DO THIS. Where a line in the listing contains the string "label", copy that line out.

SUPPLIED INFORMATION.
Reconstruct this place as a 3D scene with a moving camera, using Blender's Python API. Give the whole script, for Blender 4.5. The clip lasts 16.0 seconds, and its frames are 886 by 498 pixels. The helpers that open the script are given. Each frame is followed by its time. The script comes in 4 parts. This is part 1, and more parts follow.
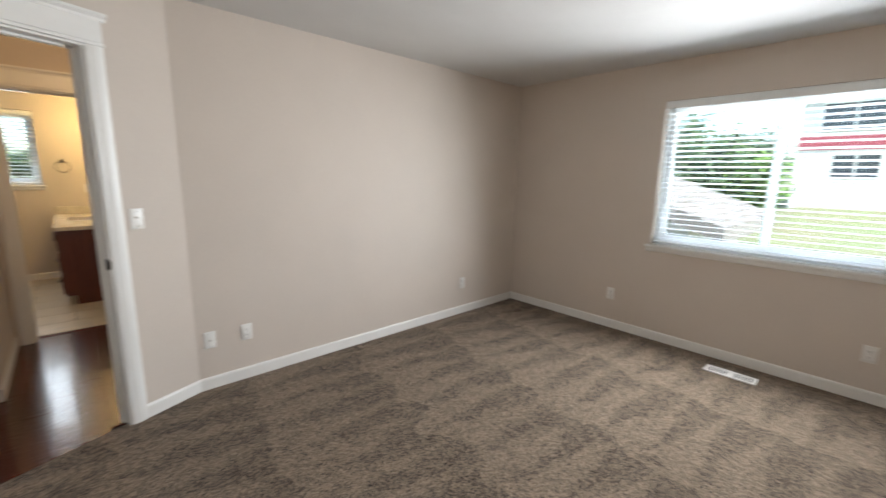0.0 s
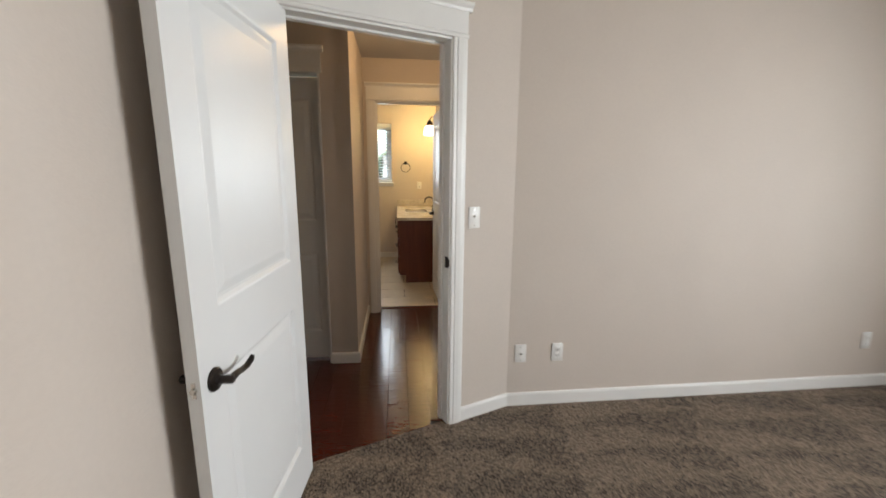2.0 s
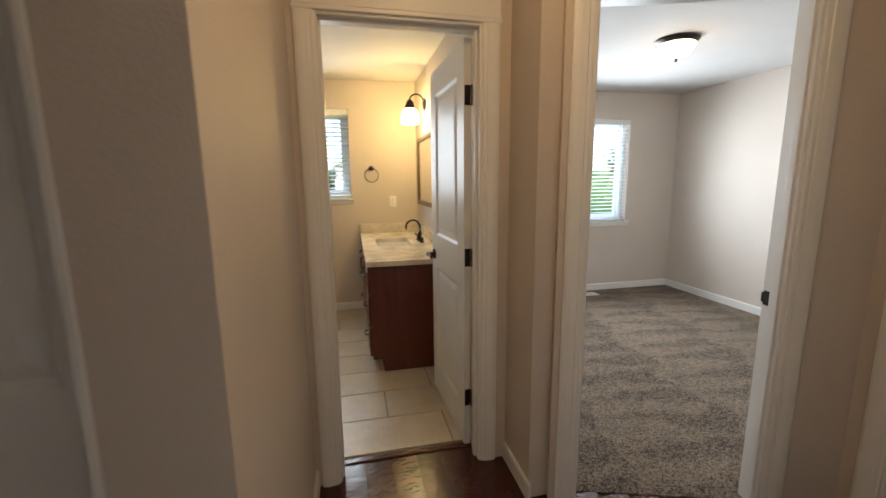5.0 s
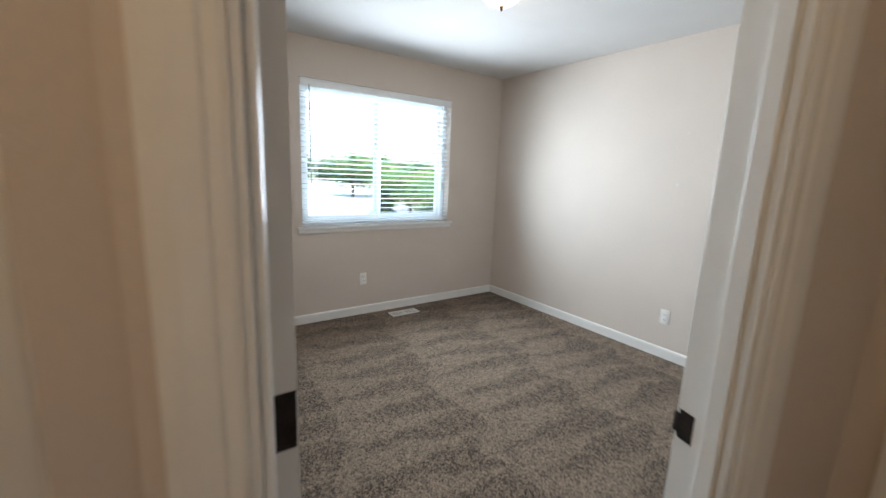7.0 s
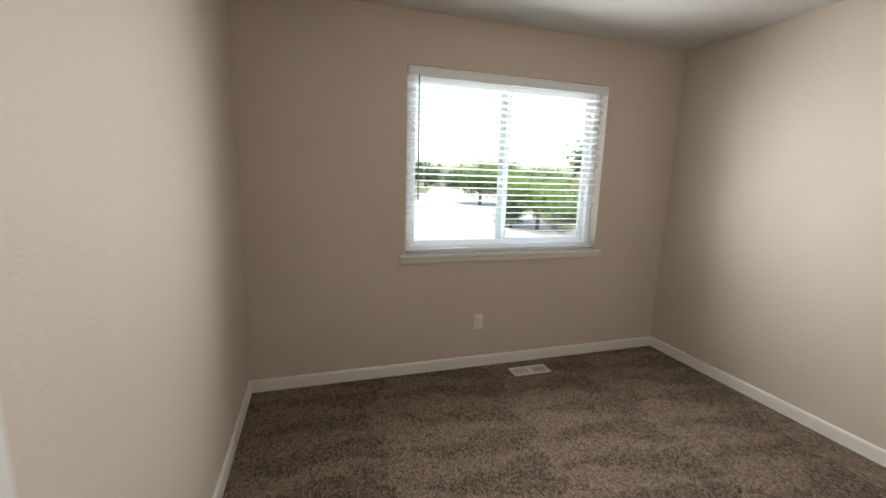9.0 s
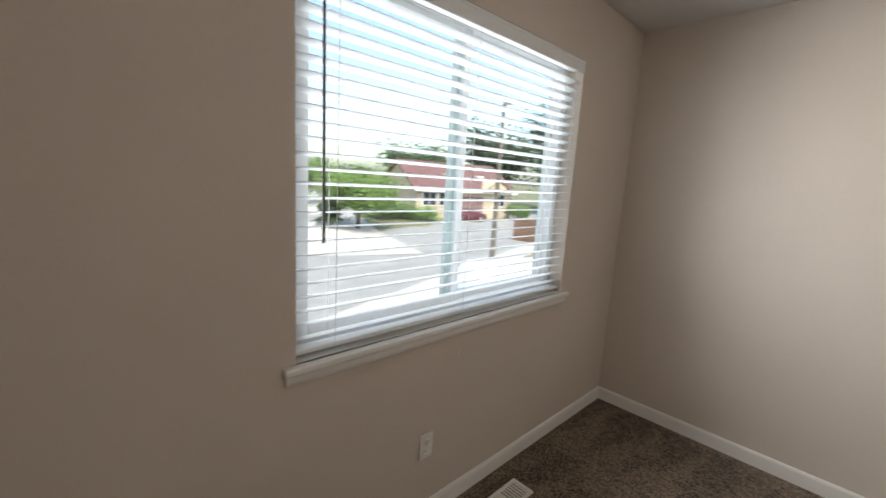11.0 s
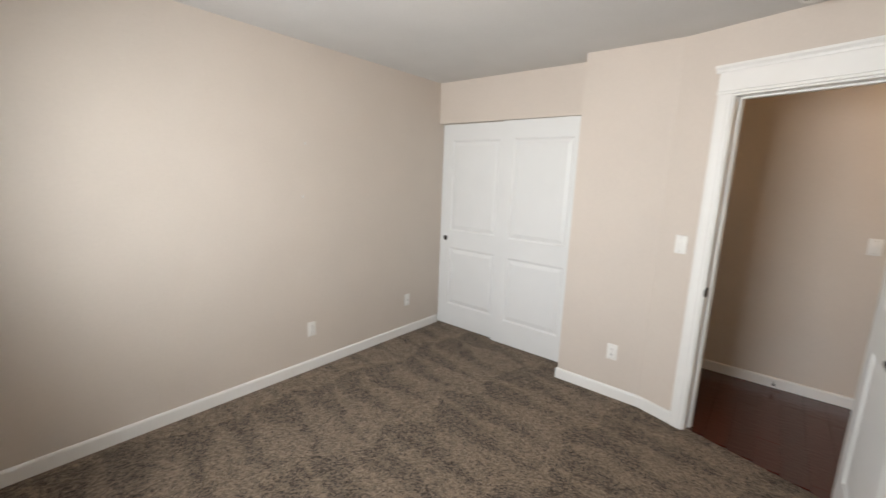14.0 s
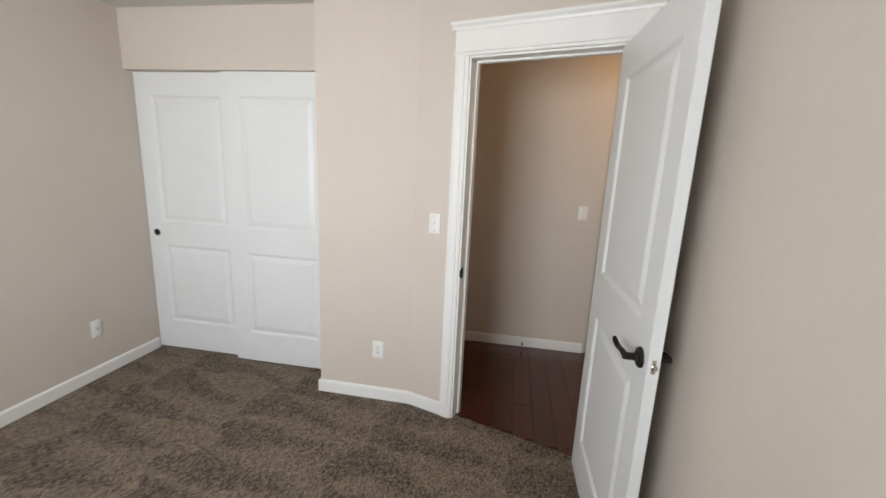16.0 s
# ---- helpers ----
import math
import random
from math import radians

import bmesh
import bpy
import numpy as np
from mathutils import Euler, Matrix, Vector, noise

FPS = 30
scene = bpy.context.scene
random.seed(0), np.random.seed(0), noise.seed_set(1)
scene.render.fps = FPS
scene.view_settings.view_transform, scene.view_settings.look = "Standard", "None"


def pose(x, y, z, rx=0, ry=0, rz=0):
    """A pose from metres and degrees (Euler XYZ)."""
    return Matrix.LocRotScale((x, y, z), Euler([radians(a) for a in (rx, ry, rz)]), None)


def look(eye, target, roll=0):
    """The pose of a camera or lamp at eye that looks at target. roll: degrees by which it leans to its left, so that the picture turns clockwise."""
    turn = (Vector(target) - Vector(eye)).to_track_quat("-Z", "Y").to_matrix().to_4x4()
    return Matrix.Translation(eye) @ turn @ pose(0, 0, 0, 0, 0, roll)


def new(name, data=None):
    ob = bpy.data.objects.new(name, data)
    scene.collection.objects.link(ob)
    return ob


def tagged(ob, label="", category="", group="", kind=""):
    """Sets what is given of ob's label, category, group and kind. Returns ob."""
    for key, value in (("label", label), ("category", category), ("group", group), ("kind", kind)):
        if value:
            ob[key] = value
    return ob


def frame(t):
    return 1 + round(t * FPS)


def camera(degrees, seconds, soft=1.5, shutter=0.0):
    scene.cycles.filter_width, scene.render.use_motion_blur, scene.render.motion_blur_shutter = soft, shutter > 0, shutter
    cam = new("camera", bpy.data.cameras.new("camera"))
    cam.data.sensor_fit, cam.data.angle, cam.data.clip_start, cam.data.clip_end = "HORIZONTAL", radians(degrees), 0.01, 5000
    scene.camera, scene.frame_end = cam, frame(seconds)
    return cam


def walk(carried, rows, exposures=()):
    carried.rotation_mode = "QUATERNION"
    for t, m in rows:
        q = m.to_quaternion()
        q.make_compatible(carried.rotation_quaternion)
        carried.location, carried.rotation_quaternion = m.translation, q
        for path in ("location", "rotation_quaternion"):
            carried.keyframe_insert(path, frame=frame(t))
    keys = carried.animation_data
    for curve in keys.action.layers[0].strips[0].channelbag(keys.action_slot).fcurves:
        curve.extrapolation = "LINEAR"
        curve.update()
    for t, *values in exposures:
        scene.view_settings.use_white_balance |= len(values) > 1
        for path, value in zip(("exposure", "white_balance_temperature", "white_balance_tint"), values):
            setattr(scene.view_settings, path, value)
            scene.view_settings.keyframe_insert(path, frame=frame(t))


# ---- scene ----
cam = camera(95.1, 16.0, shutter=0.4)
PATH = [
    (0, (0.049, -0.391, 1.472), (1.384, 1.054, 1.108), 1.1),
    (0.5, (-0.008, -0.375, 1.463), (0.927, 1.354, 1.099), 0.6),
    (1, (-0.051, -0.331, 1.451), (0.566, 1.534, 1.074), 0.6),
    (1.5, (-0.083, -0.077, 1.442), (0.298, 1.848, 1.054), 0.1),
    (2, (-0.088, 0.301, 1.443), (0.13, 2.252, 1.059), 0.5),
    (2.5, (-0.038, 0.71, 1.455), (0.042, 2.67, 1.068), 1.8),
    (3, (-0.064, 1.129, 1.438), (-0.042, 3.095, 1.069), 0.2),
    (3.2, (-0.055, 1.29, 1.431), (-0.117, 3.254, 1.062), 0.5),
    (5.3, (-0.19, 2.69, 1.405), (0.411, 4.565, 1.085), -0.6),
    (5.5, (-0.145, 2.79, 1.402), (0.58, 4.626, 1.077), -0.4),
    (6, (0.06, 3.031, 1.398), (1.053, 4.734, 1.061), 0.9),
    (6.5, (0.326, 3.283, 1.398), (1.533, 4.838, 1.052), 0.8),
    (7, (0.642, 3.5, 1.39), (1.782, 5.105, 1.022), 2.3),
    (7.5, (0.828, 3.785, 1.418), (1.783, 5.488, 1.036), 2.4),
    (8, (0.911, 3.938, 1.413), (1.659, 5.755, 1.042), 0.9),
    (8.5, (1.023, 4.084, 1.415), (1.618, 5.96, 1.058), 1.5),
    (8.7, (1.052, 4.18, 1.416), (1.642, 6.06, 1.062), 1.6),
    (10.8, (1.148, 5.773, 1.488), (2.356, 7.33, 1.145), 3.7),
    (11, (1.16, 5.912, 1.467), (2.53, 7.331, 1.134), 3.4),
    (11.5, (1.164, 6.238, 1.466), (2.847, 7.242, 1.068), 1.9),
    (12, (1.235, 6.469, 1.47), (3.124, 6.989, 1.068), 1.7),
    (12.5, (1.296, 6.623, 1.466), (3.257, 6.487, 1.1), 1.6),
    (13, (1.213, 6.633, 1.569), (3.044, 5.939, 1.162), 1.1),
    (13.5, (1.208, 6.701, 1.537), (2.769, 5.505, 1.168), 2.0),
    (14, (1.188, 6.676, 1.558), (2.436, 5.154, 1.203), 2.2),
    (14.5, (1.139, 6.612, 1.566), (2.083, 4.885, 1.21), 2.2),
    (15, (1.14, 6.569, 1.545), (1.781, 4.707, 1.192), 2.5),
    (15.5, (1.152, 6.396, 1.547), (1.597, 4.485, 1.158), 2.3),
    (16, (1.201, 6.034, 1.527), (1.523, 4.104, 1.115), 2.6),
]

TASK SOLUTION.
def tagged(ob, label="", category="", group="", kind=""):
    """Sets what is given of ob's label, category, group and kind. Returns ob."""
    for key, value in (("label", label), ("category", category), ("group", group), ("kind", kind)):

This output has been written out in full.